Task: Give the data below again exactly as it stands. Omit the pictures.

Information supplied:
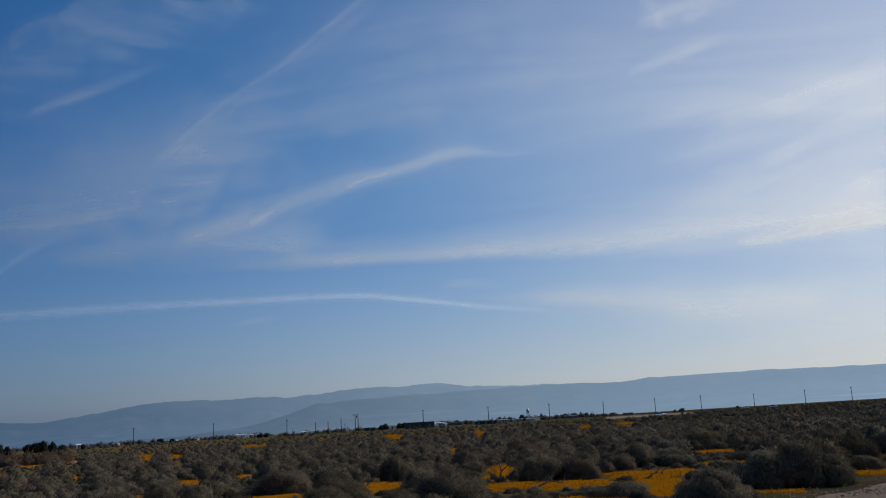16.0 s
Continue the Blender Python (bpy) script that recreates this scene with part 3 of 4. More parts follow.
def stems(rng, centres, thick):
    bm = bmesh.new()
    for c in centres[::2]:
        foot = Vector((rng.normal(0, 0.06), rng.normal(0, 0.06), -0.05))
        mid = Vector((c[0] * 0.5 + rng.normal(0, 0.05), c[1] * 0.5 + rng.normal(0, 0.05), c[2] * 0.55))
        rod(bm, foot, mid, thick, thick * 0.7, 4), rod(bm, mid, Vector(c) * 1.3, thick * 0.7, thick * 0.3, 4)
        for _ in range(2):
            tip = Vector(c) * 1.45 + Vector(rng.normal(0, 0.16, 3))
            rod(bm, mid.lerp(Vector(c), 0.6), tip, thick * 0.4, thick * 0.14, 3)
    return bm


def shrub(name, label, seed, material, lumps=18, leaves=2400, flat=0.8, leaf=0.12, upright=0.7, thick=0.028, rings=9, spokes=26):
    rng = np.random.default_rng(seed)
    ob = thing(name, Matrix(), label, "shrub", "shrubs on the desert flat")
    leaf_quads, centres, normals, mound = crown(rng, lumps, leaves, flat, leaf, upright, rings=rings, spokes=spokes)
    mesh_part("foliage", quads_mesh("foliage", leaf_quads, material, normals, mound, SHADED_TWIGS), ob)
    part("woody_stem", stems(rng, centres, thick), BARK, ob, "dark branching woody stem")
    return ob


PALE_LABEL, SAGE_LABEL, BROWN_LABEL, GREEN_LABEL = "pale silvery sagebrush in upright tufts on sandy soil", "rounded grey-green sagebrush on sandy soil", "brownish half-dry desert shrub on sandy soil", "low dark green desert shrub on sandy soil"
FORMS = [("sagebrush", SAGE_LABEL, SAGE, 22, 0.80, 0.7, 5), ("sagebrush", SAGE_LABEL, SAGE, 16, 0.9, 0.6, 5), ("sagebrush", SAGE_LABEL, SAGE, 28, 0.7, 0.8, 5), ("sagebrush", SAGE_LABEL, SAGE, 13, 1.0, 0.9, 4),
         ("desert_shrub", BROWN_LABEL, BROWN, 20, 0.8, 0.9, 3), ("desert_shrub", GREEN_LABEL, GREEN, 17, 0.75, 0.5, 2), ("sagebrush", PALE_LABEL, PALE_SAGE, 30, 0.85, 1.1, 4)]
KINDS = [(shrub(n, w, 1 + k, mat, lumps, 11000, flat, 0.044, up, 0.016), share) for k, (n, w, mat, lumps, flat, up, share) in enumerate(FORMS)]
SPARSE = [(shrub(n, w, 11 + k, mat, lumps, 5200, flat, 0.055, up, 0.018, 8, 22), share) for k, (n, w, mat, lumps, flat, up, share) in enumerate(FORMS)]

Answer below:
16.0 s
Continue the Blender Python (bpy) script that recreates this scene with part 3 of 4. More parts follow.
def stems(rng, centres, thick):
    bm = bmesh.new()
    for c in centres[::2]:
        foot = Vector((rng.normal(0, 0.06), rng.normal(0, 0.06), -0.05))
        mid = Vector((c[0] * 0.5 + rng.normal(0, 0.05), c[1] * 0.5 + rng.normal(0, 0.05), c[2] * 0.55))
        rod(bm, foot, mid, thick, thick * 0.7, 4), rod(bm, mid, Vector(c) * 1.3, thick * 0.7, thick * 0.3, 4)
        for _ in range(2):
            tip = Vector(c) * 1.45 + Vector(rng.normal(0, 0.16, 3))
            rod(bm, mid.lerp(Vector(c), 0.6), tip, thick * 0.4, thick * 0.14, 3)
    return bm


def shrub(name, label, seed, material, lumps=18, leaves=2400, flat=0.8, leaf=0.12, upright=0.7, thick=0.028, rings=9, spokes=26):
    rng = np.random.default_rng(seed)
    ob = thing(name, Matrix(), label, "shrub", "shrubs on the desert flat")
    leaf_quads, centres, normals, mound = crown(rng, lumps, leaves, flat, leaf, upright, rings=rings, spokes=spokes)
    mesh_part("foliage", quads_mesh("foliage", leaf_quads, material, normals, mound, SHADED_TWIGS), ob)
    part("woody_stem", stems(rng, centres, thick), BARK, ob, "dark branching woody stem")
    return ob


PALE_LABEL, SAGE_LABEL, BROWN_LABEL, GREEN_LABEL = "pale silvery sagebrush in upright tufts on sandy soil", "rounded grey-green sagebrush on sandy soil", "brownish half-dry desert shrub on sandy soil", "low dark green desert shrub on sandy soil"
FORMS = [("sagebrush", SAGE_LABEL, SAGE, 22, 0.80, 0.7, 5), ("sagebrush", SAGE_LABEL, SAGE, 16, 0.9, 0.6, 5), ("sagebrush", SAGE_LABEL, SAGE, 28, 0.7, 0.8, 5), ("sagebrush", SAGE_LABEL, SAGE, 13, 1.0, 0.9, 4),
         ("desert_shrub", BROWN_LABEL, BROWN, 20, 0.8, 0.9, 3), ("desert_shrub", GREEN_LABEL, GREEN, 17, 0.75, 0.5, 2), ("sagebrush", PALE_LABEL, PALE_SAGE, 30, 0.85, 1.1, 4)]
KINDS = [(shrub(n, w, 1 + k, mat, lumps, 11000, flat, 0.044, up, 0.016), share) for k, (n, w, mat, lumps, flat, up, share) in enumerate(FORMS)]
SPARSE = [(shrub(n, w, 11 + k, mat, lumps, 5200, flat, 0.055, up, 0.018, 8, 22), share) for k, (n, w, mat, lumps, flat, up, share) in enumerate(FORMS)]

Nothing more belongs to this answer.